Scan the records and identify every line in which the string "Blender" occurs, then return those lines.

====== SUPPLIED RECORDS

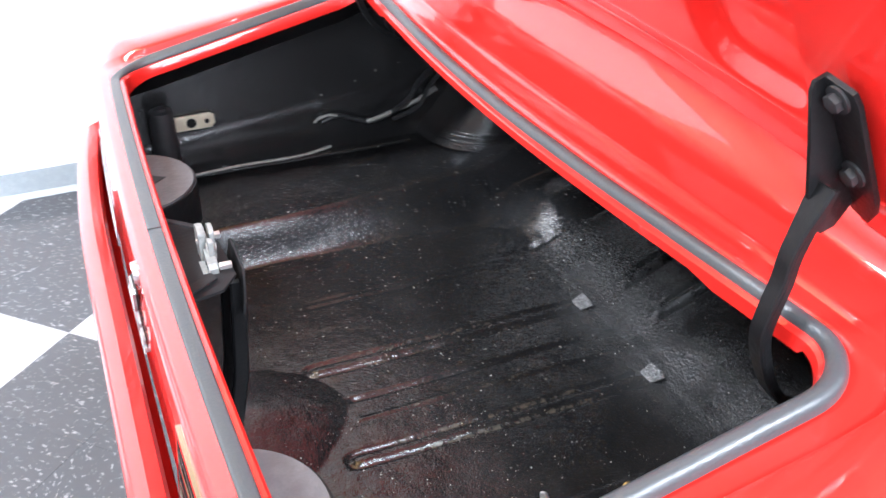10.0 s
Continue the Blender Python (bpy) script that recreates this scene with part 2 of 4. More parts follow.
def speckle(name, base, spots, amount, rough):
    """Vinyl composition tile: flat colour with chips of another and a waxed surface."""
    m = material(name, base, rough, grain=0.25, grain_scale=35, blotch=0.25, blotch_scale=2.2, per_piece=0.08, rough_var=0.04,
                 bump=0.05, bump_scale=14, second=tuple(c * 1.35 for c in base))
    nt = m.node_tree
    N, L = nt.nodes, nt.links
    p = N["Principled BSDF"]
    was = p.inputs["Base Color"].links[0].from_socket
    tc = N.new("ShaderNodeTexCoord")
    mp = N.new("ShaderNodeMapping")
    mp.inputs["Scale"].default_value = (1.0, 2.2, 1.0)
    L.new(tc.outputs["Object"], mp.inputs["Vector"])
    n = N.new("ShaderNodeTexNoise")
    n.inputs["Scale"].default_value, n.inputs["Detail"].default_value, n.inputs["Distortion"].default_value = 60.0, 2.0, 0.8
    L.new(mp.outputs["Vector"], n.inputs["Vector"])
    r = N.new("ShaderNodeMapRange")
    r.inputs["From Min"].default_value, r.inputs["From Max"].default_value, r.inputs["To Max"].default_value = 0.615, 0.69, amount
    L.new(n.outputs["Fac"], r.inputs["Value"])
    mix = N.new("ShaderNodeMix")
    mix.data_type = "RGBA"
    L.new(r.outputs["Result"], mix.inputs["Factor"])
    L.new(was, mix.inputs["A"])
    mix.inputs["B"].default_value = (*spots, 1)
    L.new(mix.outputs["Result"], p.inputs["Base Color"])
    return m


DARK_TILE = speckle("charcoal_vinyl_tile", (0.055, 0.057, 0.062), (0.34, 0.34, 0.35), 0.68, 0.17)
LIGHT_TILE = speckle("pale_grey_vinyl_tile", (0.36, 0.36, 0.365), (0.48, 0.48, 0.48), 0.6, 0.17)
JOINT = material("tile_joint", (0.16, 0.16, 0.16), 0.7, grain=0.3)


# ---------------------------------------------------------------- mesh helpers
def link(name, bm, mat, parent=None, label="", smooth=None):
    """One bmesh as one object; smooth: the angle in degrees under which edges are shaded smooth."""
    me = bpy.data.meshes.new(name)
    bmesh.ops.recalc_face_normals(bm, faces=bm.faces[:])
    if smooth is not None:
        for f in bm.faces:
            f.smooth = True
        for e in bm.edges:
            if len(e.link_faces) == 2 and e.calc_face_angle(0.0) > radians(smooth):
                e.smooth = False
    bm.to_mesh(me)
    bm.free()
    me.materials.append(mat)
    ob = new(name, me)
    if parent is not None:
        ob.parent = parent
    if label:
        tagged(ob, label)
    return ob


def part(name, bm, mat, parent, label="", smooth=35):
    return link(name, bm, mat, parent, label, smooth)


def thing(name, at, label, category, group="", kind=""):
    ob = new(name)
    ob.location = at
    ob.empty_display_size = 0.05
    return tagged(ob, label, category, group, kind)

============
====== SUPPLIED RECORDS

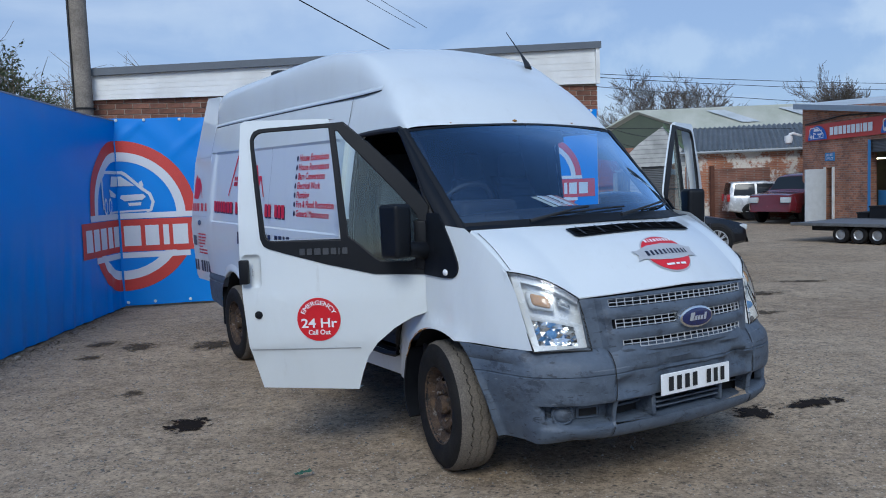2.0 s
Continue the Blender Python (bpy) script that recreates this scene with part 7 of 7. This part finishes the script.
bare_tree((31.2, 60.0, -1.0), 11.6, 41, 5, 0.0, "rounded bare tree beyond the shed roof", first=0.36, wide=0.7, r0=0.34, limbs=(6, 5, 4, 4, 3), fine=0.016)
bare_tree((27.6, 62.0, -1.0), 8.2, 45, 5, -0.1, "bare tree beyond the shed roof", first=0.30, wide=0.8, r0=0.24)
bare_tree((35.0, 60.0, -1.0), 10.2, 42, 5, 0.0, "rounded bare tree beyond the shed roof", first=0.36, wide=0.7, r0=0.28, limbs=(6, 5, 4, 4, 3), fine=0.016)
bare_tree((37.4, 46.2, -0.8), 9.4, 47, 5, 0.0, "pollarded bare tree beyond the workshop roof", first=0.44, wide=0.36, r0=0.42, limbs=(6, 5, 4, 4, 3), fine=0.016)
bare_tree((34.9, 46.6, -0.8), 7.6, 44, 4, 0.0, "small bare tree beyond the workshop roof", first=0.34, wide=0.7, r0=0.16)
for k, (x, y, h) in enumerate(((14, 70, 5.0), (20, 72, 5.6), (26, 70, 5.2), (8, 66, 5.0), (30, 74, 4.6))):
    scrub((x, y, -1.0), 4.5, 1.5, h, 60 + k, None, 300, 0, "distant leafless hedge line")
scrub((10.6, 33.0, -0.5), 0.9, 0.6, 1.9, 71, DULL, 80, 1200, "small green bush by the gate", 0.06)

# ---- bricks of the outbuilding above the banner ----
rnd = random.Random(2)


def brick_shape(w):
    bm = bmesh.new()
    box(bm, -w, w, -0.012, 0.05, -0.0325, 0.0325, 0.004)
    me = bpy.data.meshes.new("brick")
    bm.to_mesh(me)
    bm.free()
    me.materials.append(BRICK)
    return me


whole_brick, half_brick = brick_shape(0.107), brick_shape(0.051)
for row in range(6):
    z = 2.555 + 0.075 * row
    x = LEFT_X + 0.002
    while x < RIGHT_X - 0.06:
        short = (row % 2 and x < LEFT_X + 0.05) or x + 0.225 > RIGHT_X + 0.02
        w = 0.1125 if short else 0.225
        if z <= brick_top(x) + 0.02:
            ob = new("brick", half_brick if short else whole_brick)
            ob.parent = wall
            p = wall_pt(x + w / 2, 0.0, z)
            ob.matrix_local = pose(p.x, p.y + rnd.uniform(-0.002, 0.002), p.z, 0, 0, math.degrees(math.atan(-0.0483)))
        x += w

============
====== SUPPLIED RECORDS

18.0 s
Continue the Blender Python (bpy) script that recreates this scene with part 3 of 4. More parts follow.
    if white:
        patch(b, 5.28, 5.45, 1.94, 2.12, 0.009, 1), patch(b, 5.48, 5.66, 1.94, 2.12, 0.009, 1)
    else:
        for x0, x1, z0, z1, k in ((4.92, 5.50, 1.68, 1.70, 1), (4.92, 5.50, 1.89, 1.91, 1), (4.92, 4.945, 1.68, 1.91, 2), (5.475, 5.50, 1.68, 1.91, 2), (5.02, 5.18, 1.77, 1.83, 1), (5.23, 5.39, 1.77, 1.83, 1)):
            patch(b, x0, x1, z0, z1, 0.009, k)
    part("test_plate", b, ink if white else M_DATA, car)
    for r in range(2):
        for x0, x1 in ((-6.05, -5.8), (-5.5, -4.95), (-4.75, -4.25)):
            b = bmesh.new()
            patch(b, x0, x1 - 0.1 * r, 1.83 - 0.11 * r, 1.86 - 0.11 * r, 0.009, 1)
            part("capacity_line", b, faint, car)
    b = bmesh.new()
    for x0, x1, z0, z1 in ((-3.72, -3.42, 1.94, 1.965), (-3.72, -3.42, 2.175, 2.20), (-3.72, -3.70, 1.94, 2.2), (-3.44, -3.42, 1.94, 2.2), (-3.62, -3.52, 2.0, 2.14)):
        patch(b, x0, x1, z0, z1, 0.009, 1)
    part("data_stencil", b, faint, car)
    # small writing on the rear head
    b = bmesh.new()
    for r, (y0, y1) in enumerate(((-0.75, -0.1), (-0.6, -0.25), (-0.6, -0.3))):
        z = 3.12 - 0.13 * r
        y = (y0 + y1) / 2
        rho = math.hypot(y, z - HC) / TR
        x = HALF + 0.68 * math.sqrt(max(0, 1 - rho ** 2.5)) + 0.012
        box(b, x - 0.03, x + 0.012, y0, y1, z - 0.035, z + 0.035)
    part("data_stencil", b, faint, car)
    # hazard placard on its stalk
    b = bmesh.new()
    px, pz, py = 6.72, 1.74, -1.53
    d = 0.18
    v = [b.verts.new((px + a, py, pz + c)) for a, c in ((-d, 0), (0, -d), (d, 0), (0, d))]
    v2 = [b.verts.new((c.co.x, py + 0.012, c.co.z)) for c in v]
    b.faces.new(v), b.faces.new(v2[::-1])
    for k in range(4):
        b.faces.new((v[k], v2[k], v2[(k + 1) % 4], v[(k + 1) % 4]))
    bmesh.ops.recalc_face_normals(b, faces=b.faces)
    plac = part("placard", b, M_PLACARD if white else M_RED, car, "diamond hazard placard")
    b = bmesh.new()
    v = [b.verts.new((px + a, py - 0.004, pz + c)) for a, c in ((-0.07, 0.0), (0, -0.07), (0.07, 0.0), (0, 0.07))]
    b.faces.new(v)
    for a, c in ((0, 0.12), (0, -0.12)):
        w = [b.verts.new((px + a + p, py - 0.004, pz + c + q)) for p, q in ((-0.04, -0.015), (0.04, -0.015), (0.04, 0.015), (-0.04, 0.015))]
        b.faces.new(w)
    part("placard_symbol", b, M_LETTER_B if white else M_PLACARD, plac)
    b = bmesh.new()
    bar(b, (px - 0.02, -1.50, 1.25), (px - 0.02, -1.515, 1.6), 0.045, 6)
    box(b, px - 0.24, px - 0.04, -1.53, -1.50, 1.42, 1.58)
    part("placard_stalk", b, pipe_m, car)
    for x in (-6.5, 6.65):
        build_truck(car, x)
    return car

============

» ANSWER TO THIS EXERCISE
Continue the Blender Python (bpy) script that recreates this scene with part 2 of 4. More parts follow.
Continue the Blender Python (bpy) script that recreates this scene with part 7 of 7. This part finishes the script.
Continue the Blender Python (bpy) script that recreates this scene with part 3 of 4. More parts follow.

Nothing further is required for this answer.